3D scene code data:
===

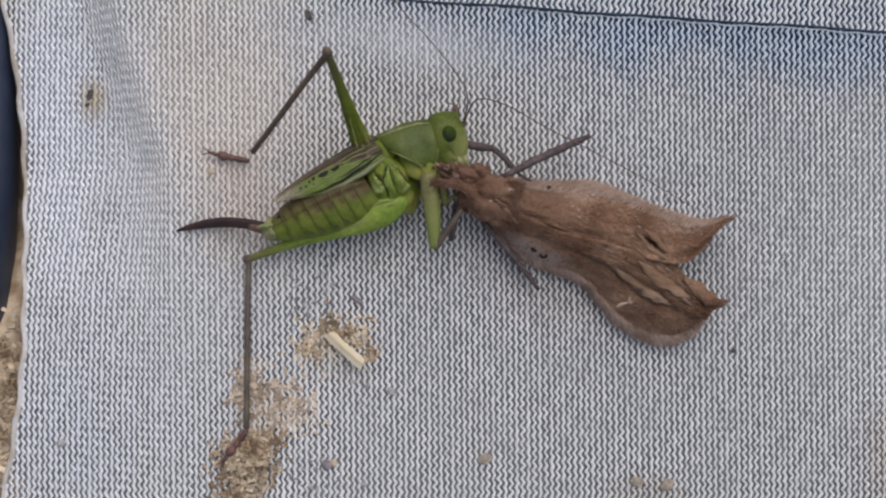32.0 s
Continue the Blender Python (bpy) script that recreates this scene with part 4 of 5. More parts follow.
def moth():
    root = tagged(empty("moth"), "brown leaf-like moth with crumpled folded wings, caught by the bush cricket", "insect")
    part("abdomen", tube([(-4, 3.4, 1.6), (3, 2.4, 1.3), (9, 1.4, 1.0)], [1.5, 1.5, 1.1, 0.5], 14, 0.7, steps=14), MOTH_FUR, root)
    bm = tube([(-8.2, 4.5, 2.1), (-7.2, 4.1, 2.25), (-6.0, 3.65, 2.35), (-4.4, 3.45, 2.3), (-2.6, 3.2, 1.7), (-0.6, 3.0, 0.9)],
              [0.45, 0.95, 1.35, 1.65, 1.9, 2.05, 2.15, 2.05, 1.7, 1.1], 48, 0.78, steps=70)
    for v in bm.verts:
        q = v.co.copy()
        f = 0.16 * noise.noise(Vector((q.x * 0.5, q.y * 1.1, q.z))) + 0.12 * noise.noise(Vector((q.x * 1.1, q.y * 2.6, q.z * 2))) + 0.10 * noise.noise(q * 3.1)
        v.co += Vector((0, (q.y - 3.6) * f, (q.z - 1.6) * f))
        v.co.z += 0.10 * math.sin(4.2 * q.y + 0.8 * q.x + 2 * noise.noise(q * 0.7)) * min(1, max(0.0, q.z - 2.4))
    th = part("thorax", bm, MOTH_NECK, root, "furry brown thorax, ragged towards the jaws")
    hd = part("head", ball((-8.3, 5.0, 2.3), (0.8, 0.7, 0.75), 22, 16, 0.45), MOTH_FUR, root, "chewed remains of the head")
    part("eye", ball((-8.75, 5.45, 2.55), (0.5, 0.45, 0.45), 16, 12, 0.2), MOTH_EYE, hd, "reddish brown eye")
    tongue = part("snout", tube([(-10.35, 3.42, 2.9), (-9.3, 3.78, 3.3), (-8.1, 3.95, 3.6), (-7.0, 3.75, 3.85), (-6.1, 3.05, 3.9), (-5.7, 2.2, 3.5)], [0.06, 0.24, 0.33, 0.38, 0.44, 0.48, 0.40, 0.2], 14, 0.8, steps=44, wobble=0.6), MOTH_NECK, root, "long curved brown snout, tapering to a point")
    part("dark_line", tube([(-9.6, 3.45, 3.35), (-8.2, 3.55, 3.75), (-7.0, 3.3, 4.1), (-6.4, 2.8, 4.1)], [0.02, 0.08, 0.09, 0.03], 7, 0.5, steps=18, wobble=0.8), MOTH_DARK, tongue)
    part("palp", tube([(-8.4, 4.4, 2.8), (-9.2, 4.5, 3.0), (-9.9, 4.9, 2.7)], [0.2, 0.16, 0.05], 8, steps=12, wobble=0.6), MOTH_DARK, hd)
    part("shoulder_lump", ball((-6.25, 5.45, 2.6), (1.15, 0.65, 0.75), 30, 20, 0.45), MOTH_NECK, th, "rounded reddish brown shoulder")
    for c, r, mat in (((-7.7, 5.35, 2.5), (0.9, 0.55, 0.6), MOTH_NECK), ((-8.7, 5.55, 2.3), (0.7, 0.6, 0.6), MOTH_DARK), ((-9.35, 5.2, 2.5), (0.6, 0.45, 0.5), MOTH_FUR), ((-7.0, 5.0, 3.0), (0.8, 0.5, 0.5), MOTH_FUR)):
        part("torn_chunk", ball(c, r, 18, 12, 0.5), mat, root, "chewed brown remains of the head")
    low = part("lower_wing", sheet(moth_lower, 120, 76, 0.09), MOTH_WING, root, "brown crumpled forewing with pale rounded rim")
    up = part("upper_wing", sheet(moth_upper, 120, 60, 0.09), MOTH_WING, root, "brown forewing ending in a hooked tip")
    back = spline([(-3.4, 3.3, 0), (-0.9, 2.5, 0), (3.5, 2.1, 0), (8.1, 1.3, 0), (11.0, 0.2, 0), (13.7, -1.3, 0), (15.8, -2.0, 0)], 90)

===

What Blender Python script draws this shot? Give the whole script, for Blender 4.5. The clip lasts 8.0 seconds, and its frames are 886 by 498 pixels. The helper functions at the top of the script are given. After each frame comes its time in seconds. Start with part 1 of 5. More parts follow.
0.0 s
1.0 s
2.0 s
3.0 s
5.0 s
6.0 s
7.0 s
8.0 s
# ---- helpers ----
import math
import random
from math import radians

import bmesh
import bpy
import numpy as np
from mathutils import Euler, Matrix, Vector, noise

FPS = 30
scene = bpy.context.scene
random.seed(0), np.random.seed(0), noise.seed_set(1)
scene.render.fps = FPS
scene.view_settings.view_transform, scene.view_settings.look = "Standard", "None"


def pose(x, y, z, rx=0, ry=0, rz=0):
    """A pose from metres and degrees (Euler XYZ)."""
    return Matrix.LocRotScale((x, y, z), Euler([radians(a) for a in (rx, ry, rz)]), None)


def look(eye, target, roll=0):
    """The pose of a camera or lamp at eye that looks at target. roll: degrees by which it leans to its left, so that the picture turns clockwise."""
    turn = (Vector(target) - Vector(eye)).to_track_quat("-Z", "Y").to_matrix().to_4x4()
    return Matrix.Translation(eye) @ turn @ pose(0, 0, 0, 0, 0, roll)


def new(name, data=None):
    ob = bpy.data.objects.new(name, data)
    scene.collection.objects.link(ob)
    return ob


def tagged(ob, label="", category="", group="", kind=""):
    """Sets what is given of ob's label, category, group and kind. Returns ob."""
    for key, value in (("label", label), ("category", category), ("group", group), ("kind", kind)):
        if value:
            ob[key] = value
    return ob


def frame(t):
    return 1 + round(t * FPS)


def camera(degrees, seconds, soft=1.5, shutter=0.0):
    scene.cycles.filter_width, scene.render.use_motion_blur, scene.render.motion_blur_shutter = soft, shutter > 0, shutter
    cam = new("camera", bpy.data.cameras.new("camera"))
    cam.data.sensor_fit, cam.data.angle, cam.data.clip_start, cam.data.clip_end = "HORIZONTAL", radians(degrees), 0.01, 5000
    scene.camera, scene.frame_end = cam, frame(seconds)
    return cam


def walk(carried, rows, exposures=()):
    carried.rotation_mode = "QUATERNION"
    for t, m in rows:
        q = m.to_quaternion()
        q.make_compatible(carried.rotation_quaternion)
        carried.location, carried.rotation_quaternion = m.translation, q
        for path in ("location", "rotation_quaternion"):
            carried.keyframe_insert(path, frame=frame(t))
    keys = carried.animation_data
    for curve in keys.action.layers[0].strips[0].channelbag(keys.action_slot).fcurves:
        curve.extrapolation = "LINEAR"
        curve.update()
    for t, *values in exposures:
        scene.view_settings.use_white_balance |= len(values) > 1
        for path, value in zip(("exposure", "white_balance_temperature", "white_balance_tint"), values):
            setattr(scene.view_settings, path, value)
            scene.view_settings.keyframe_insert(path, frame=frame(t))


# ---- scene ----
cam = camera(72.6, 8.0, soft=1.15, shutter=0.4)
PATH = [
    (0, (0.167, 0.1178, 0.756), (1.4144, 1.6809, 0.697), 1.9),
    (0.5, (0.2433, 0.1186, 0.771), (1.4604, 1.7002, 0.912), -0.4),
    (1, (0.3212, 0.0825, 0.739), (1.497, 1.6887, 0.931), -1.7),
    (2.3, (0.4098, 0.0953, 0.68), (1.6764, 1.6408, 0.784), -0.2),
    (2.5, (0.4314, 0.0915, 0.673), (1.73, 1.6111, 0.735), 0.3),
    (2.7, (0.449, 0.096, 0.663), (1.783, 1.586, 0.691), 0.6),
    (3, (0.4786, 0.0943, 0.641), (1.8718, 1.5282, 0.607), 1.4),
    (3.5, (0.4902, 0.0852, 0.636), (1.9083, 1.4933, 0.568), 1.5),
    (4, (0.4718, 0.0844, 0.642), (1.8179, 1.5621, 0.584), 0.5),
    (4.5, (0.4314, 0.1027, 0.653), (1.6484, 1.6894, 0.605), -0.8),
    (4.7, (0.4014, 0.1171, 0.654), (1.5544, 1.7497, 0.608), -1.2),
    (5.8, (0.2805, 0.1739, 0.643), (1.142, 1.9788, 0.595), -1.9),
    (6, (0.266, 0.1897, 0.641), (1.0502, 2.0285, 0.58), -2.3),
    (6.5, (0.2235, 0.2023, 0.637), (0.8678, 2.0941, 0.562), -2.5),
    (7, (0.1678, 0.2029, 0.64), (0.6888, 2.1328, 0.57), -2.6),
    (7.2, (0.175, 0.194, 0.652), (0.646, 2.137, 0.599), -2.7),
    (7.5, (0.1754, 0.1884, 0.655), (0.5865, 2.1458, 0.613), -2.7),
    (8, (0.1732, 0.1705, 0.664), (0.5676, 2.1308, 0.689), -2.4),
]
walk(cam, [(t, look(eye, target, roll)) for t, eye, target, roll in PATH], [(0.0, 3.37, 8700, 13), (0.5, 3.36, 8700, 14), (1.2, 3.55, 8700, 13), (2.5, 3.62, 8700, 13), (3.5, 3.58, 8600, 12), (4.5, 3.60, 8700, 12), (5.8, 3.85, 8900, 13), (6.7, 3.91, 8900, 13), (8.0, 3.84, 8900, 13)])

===

■ **SHORT EXERCISE**
Return the lines from the line with "for path in" through the line with "scene.view_settings.keyframe_insert(path, frame=frame(t))", inclusive, exactly as they stand, and nothing else.

■ **OUTPUT BELOW**
        for path in ("location", "rotation_quaternion"):
            carried.keyframe_insert(path, frame=frame(t))
    keys = carried.animation_data
    for curve in keys.action.layers[0].strips[0].channelbag(keys.action_slot).fcurves:
        curve.extrapolation = "LINEAR"
        curve.update()
    for t, *values in exposures:
        scene.view_settings.use_white_balance |= len(values) > 1
        for path, value in zip(("exposure", "white_balance_temperature", "white_balance_tint"), values):
            setattr(scene.view_settings, path, value)
            scene.view_settings.keyframe_insert(path, frame=frame(t))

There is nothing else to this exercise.